DIRECTIVE - From the entries below, please gather each line containing the string "target".

RAW DATA -
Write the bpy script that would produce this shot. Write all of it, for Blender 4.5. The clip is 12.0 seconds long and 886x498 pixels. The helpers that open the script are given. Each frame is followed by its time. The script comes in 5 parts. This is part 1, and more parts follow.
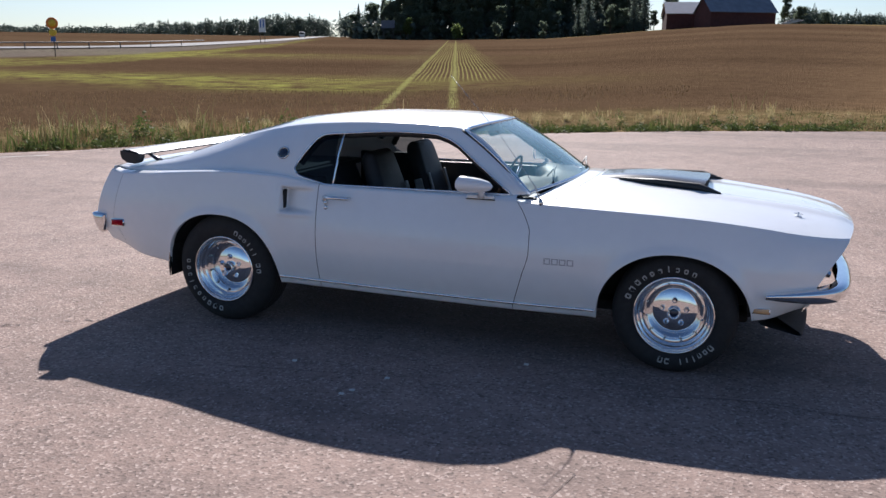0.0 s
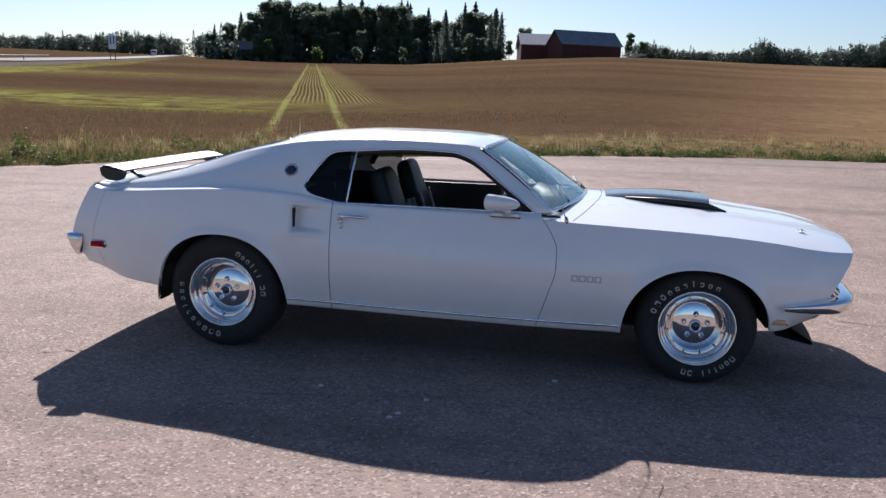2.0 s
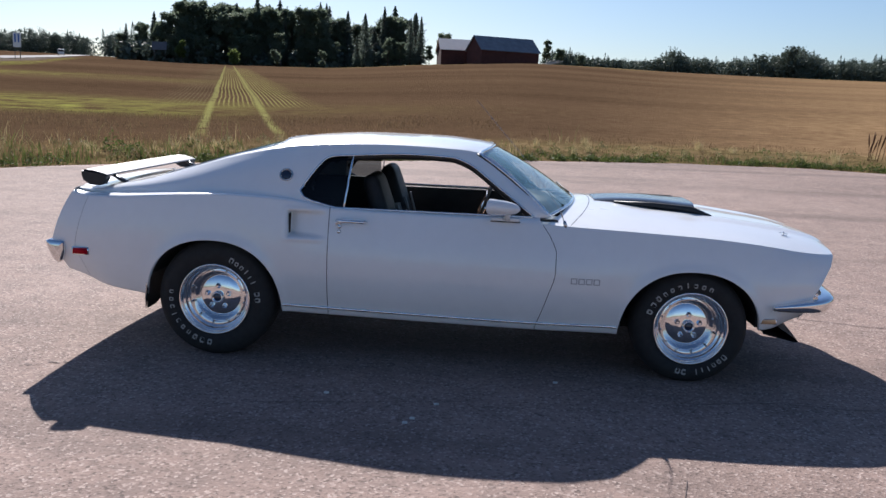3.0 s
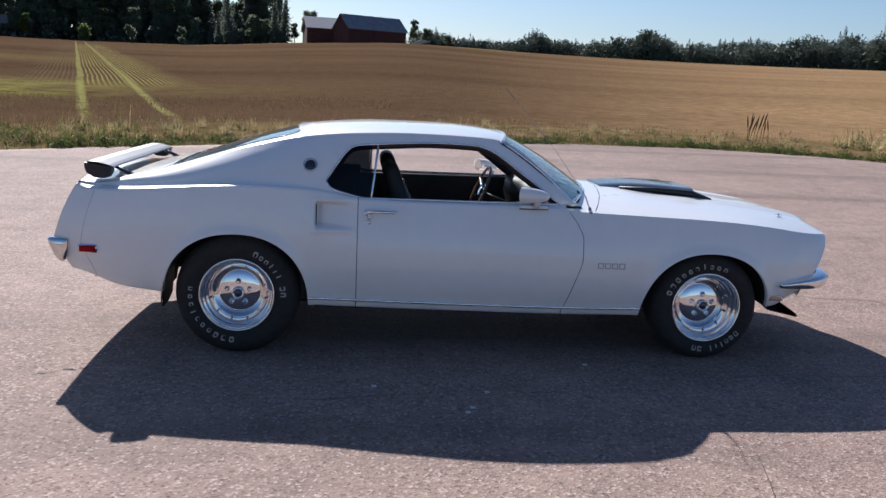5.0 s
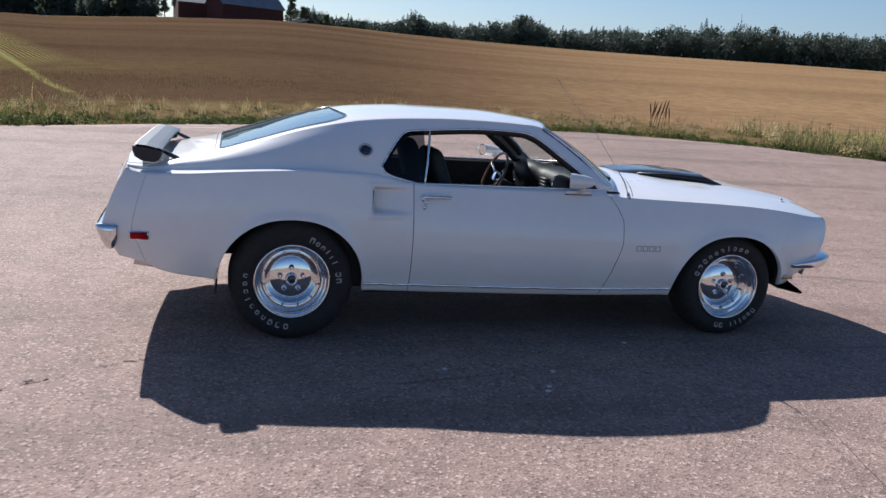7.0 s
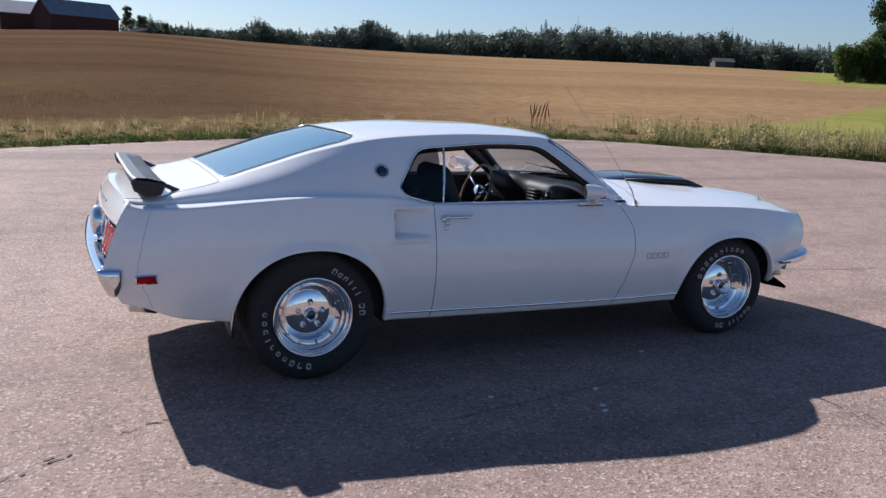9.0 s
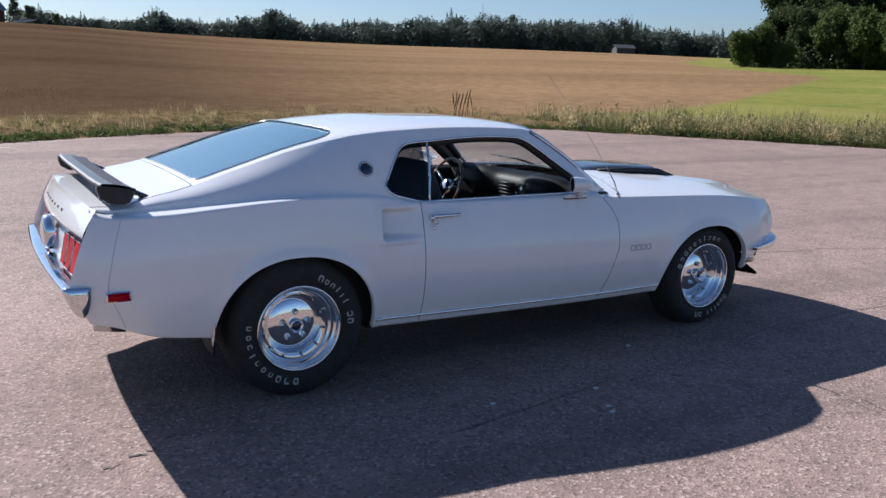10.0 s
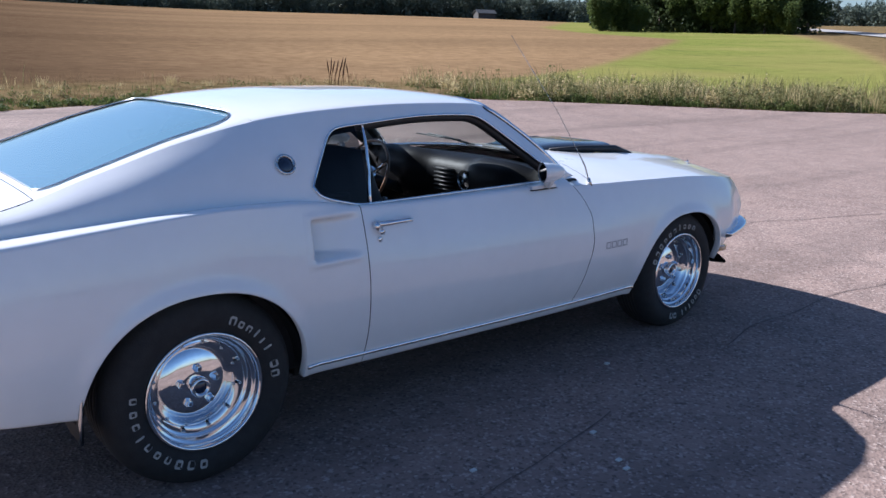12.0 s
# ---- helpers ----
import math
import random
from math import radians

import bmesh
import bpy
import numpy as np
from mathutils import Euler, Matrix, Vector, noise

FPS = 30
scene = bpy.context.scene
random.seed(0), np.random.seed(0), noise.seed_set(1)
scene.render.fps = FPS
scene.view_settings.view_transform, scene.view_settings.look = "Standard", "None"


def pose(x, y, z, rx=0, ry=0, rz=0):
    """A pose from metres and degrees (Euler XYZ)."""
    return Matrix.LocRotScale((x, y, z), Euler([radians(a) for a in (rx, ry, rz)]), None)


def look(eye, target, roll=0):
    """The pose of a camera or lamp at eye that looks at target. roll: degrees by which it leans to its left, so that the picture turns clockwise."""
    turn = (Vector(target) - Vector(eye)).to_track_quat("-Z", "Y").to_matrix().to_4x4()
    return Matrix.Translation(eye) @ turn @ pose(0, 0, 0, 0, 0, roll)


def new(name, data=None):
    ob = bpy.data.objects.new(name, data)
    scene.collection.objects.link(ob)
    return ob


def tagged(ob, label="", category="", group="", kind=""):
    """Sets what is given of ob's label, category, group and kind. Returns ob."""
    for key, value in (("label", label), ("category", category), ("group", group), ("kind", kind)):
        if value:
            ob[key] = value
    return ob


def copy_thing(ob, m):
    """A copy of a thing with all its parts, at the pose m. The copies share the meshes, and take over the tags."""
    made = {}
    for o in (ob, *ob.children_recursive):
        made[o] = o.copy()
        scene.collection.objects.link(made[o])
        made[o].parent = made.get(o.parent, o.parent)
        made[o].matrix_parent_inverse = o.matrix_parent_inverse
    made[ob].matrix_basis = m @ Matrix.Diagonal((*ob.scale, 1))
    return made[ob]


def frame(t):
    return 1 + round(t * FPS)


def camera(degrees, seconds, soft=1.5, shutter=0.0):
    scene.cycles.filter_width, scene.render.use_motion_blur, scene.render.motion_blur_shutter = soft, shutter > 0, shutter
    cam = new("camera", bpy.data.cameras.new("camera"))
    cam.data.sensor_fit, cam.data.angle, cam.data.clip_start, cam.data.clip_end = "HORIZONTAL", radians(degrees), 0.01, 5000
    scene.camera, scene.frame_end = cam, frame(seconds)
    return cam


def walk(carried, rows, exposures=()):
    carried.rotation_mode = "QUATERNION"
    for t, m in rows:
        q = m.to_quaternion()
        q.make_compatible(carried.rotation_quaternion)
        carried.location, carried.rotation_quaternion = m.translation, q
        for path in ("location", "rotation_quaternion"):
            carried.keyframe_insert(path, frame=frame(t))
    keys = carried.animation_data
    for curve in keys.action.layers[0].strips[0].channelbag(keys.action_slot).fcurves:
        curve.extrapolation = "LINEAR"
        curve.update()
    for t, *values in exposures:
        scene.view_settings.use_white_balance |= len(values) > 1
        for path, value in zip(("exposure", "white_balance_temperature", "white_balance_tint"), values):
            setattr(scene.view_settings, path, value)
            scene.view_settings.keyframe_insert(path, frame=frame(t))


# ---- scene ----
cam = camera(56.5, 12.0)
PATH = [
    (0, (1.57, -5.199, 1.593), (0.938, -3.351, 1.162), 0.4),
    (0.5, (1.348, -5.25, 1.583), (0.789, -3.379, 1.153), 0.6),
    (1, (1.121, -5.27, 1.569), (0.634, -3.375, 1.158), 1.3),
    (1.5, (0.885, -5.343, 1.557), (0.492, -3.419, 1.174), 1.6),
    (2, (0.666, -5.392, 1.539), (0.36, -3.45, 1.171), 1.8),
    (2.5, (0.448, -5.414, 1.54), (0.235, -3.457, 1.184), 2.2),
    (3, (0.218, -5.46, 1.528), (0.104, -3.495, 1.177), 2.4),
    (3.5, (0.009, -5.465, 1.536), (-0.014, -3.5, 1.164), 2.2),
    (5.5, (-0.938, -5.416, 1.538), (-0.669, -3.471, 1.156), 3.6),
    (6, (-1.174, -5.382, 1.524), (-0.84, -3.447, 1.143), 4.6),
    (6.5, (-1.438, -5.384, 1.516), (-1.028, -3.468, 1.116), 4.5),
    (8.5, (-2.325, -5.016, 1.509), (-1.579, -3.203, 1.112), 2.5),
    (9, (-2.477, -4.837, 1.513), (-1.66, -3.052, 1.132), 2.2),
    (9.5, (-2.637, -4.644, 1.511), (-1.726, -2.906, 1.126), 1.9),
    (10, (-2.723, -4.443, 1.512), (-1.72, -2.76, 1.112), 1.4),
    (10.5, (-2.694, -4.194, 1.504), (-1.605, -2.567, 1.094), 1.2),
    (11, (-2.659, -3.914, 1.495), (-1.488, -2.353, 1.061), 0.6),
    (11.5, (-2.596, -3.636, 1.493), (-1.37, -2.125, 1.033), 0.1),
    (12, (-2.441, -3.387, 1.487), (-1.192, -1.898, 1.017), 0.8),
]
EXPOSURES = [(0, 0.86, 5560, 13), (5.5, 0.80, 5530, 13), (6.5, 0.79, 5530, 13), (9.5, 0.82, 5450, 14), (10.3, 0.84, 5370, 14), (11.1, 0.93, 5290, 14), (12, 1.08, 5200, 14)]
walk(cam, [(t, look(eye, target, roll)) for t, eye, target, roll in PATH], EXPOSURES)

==

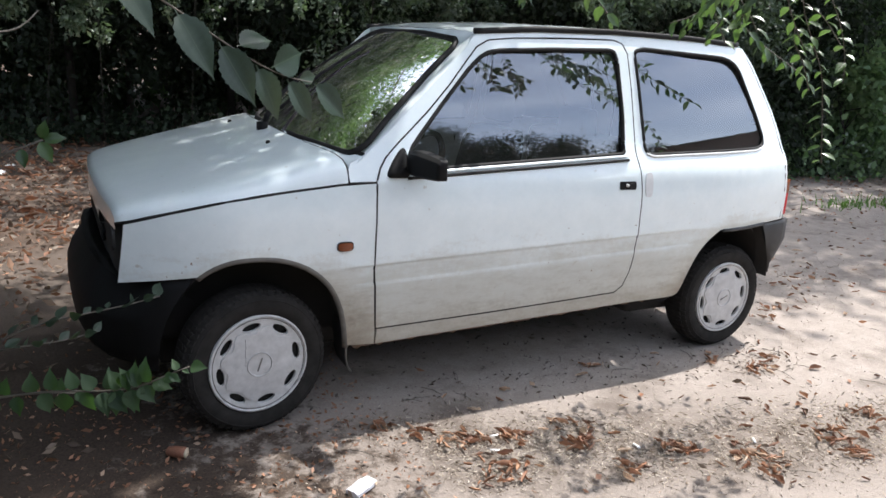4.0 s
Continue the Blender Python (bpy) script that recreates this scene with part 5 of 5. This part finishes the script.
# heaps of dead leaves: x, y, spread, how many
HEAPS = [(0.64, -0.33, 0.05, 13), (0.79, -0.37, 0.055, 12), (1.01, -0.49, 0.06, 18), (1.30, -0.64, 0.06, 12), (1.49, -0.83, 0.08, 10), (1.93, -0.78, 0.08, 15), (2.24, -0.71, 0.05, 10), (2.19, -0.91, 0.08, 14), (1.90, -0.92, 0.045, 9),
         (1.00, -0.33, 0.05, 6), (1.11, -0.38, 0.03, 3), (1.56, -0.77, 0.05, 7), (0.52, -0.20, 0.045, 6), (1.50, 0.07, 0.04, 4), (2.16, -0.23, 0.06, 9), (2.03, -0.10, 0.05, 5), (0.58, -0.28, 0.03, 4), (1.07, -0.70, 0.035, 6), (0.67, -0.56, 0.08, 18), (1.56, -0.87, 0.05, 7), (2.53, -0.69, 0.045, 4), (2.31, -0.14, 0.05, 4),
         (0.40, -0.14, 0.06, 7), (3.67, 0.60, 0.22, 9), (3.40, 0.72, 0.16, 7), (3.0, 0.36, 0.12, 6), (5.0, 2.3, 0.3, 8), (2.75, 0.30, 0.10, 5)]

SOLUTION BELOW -
def look(eye, target, roll=0):
    """The pose of a camera or lamp at eye that looks at target. roll: degrees by which it leans to its left, so that the picture turns clockwise."""
    turn = (Vector(target) - Vector(eye)).to_track_quat("-Z", "Y").to_matrix().to_4x4()
walk(cam, [(t, look(eye, target, roll)) for t, eye, target, roll in PATH], EXPOSURES)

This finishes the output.